Actualité : L’artisanat marocain à l’honneur à Lisbonne

Une large opération de promotion et de commercialisation des produits artisanaux marocains a été lancée, du 2 novembre 2023, aux magasins « El Corte Inglés » à Lisbonne.

Cette initiative, qui se poursuit jusqu'au 26 novembre, s’inscrit dans le cadre du partenariat stratégique conclu entre le ministère du Tourisme, de l’Artisanat et de l’Economie Sociale et Solidaire, l’Ambassade du Royaume du Maroc à Lisbonne et la Maison de l’Artisan, dans le but de mettre en avant le savoir-faire de l’artisanat marocain, ciblant particulièrement le marché portugais.
Intervenant à cette occasion, l’Ambassadeur du Maroc au Portugal, Othmane Bahnini, a affirmé que cette opération rend hommage à l’artisanat du Royaume et à la coopération fructueuse entre le Maroc et la plateforme commerciale de renom « El Corte Inglés », qui célèbre le talent exceptionnel et authentique du maâlem marocain.
« L’artisanat est une richesse nationale, qui illustre la diversité du patrimoine culturel marocain », a indiqué le diplomate, notant que le secteur artisanal a connu une grande mutation au fil des années, reflétant le génie, la créativité et la passion du maâlem marocain, aussi authentique que moderne.
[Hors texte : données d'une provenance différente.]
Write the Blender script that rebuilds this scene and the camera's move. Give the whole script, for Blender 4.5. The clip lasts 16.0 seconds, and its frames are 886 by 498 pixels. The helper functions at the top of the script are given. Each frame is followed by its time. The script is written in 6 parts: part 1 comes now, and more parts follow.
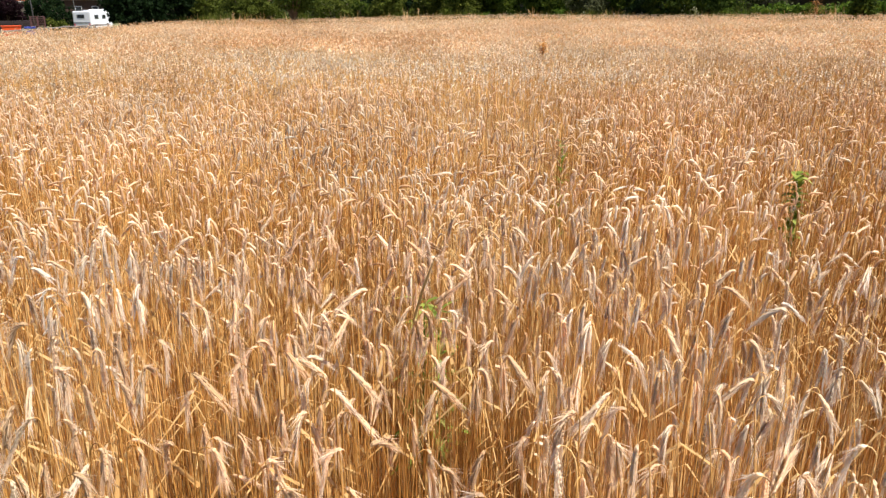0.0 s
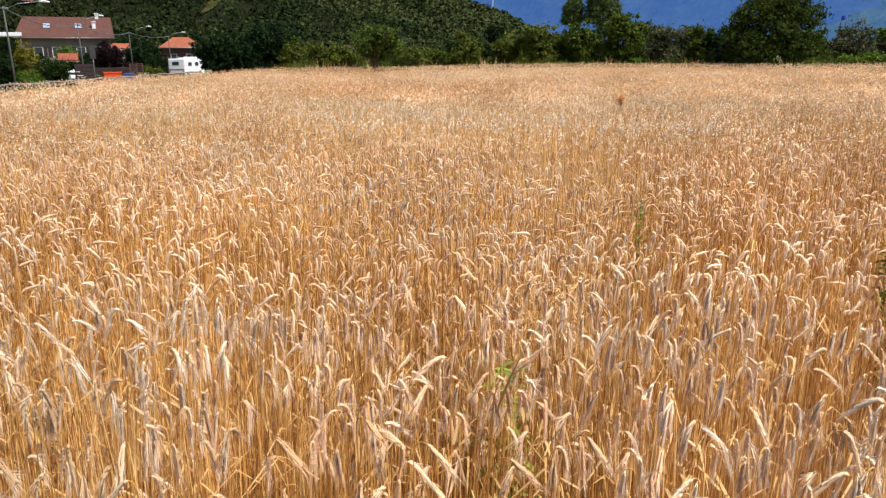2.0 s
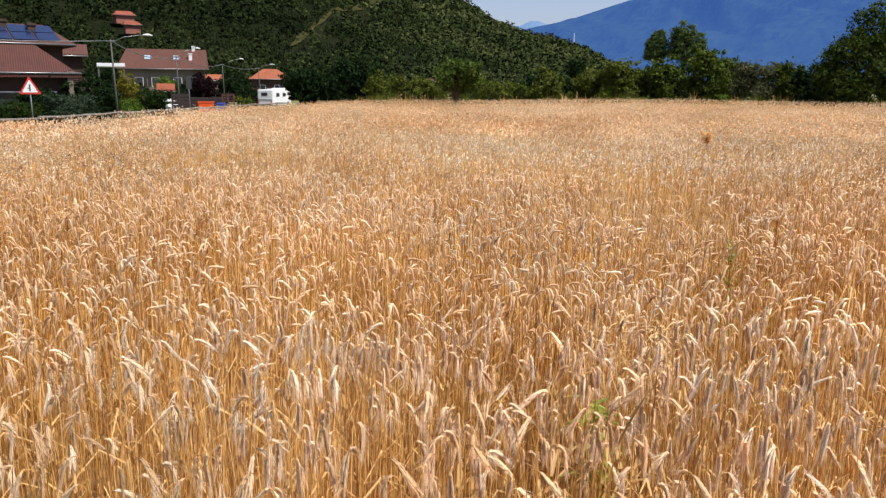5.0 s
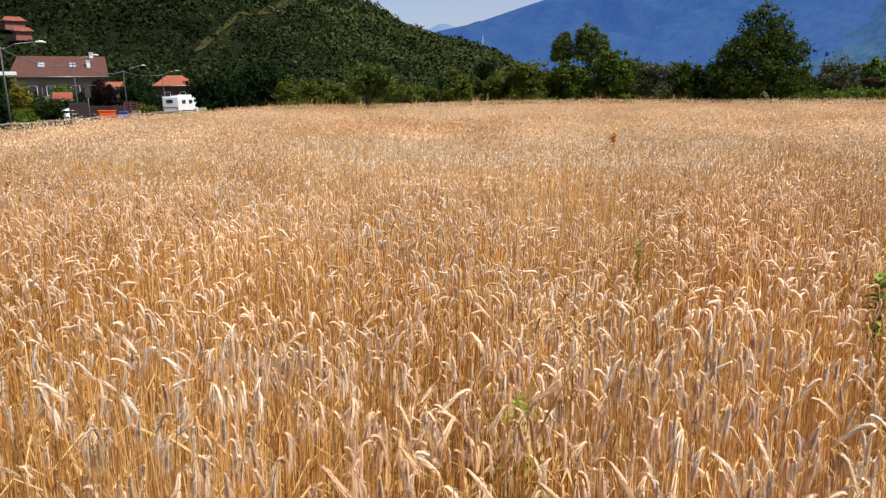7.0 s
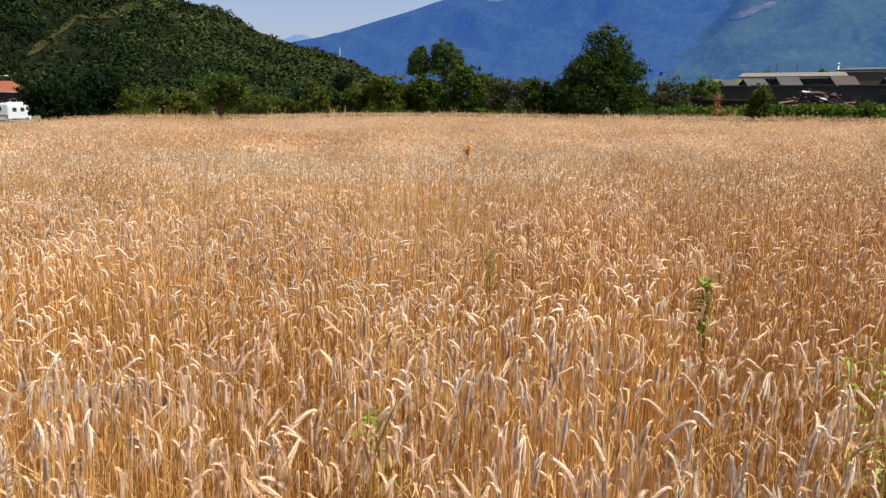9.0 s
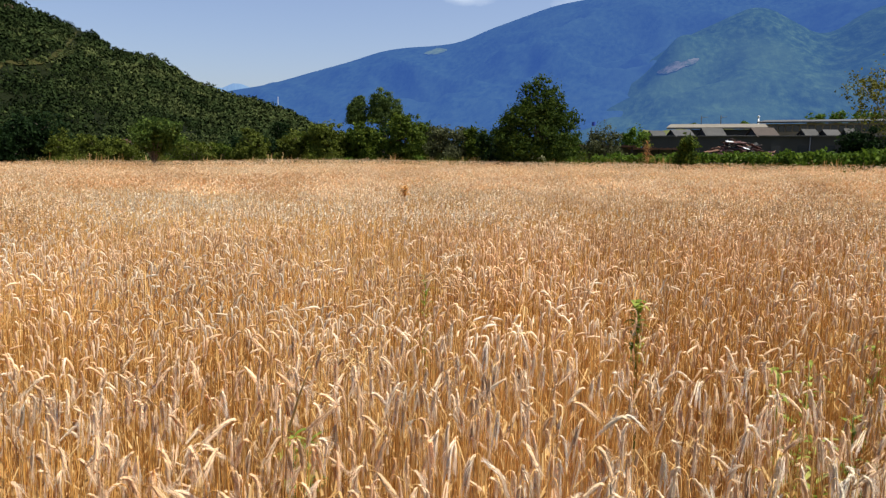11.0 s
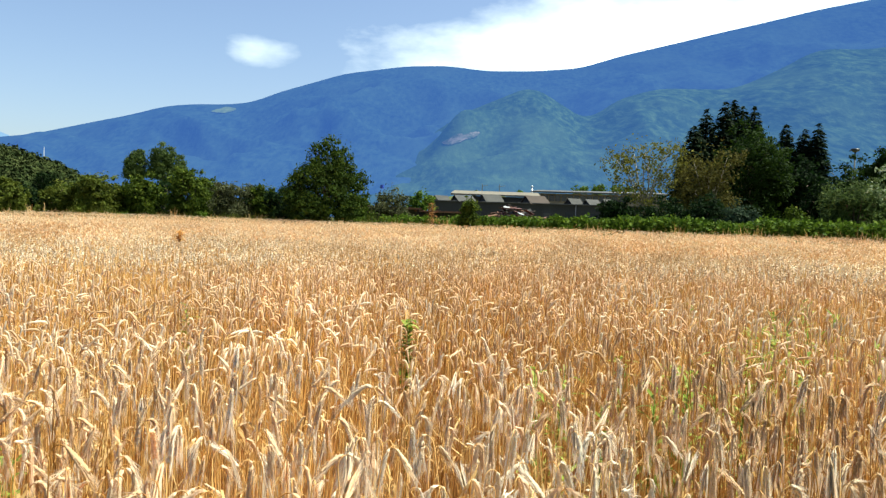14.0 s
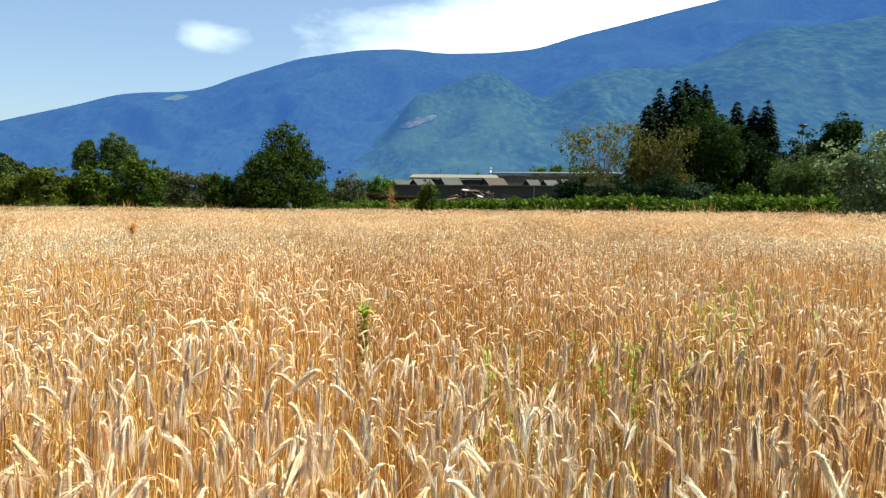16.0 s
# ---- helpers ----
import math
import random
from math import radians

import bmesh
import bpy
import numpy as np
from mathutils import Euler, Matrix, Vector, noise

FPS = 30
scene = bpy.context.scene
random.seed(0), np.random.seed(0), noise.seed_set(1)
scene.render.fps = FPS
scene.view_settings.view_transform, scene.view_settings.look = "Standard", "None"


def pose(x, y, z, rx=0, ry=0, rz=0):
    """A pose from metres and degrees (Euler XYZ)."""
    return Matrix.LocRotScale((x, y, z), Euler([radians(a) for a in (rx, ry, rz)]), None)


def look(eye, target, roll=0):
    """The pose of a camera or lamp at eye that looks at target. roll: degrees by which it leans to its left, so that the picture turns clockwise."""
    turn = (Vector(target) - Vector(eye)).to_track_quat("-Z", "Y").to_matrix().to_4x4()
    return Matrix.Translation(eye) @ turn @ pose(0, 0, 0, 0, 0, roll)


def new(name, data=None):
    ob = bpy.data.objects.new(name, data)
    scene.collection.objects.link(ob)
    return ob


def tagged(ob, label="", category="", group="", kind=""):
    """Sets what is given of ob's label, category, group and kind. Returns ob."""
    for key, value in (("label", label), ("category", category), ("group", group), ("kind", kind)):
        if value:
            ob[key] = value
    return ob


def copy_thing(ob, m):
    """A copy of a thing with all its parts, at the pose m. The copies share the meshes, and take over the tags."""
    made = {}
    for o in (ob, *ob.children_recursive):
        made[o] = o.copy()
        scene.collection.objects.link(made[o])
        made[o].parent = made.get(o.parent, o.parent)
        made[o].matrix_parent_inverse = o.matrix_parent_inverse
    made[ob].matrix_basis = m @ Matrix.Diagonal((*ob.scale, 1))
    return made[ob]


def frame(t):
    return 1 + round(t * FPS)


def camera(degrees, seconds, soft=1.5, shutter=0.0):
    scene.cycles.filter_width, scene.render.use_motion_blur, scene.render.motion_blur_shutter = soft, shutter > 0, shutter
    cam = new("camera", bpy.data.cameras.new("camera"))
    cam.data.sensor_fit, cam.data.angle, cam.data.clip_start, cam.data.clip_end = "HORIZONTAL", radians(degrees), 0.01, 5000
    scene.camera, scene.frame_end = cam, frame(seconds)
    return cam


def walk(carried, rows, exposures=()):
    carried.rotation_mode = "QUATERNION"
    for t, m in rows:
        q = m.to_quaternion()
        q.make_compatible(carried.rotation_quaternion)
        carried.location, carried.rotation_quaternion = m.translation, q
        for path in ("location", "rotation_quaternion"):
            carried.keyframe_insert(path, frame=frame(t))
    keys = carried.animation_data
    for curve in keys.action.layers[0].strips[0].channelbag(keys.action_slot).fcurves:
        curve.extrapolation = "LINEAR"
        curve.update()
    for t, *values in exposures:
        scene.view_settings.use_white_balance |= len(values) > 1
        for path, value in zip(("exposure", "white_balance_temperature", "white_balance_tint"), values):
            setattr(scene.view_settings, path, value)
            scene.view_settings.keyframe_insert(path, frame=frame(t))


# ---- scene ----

Selon lui, le choix de Lisbonne, une capitale historique et culturelle visitée par des touristes venant du monde entier, pour lancer cette opération promotionnelle témoigne des relations d’amitié et de coopération distinguée reliant les deux pays.

De son côté, le directeur général de la Maison de l’Artisan, Tarik Sadik, a affirmé que cette initiative témoigne de la renommée de l’artisanat marocain à l’échelle internationale, indiquant que son établissement mène de telles opérations pour faire connaître le produit marocain et promouvoir le savoir-faire ancestral du Royaume.

Mettant en lumière l’intérêt particulier du public portugais, M. Sadik a estimé que les produits artisanaux ne cessent de se moderniser, tout en préservant le cachet marocain, pour répondre aux besoins de la clientèle.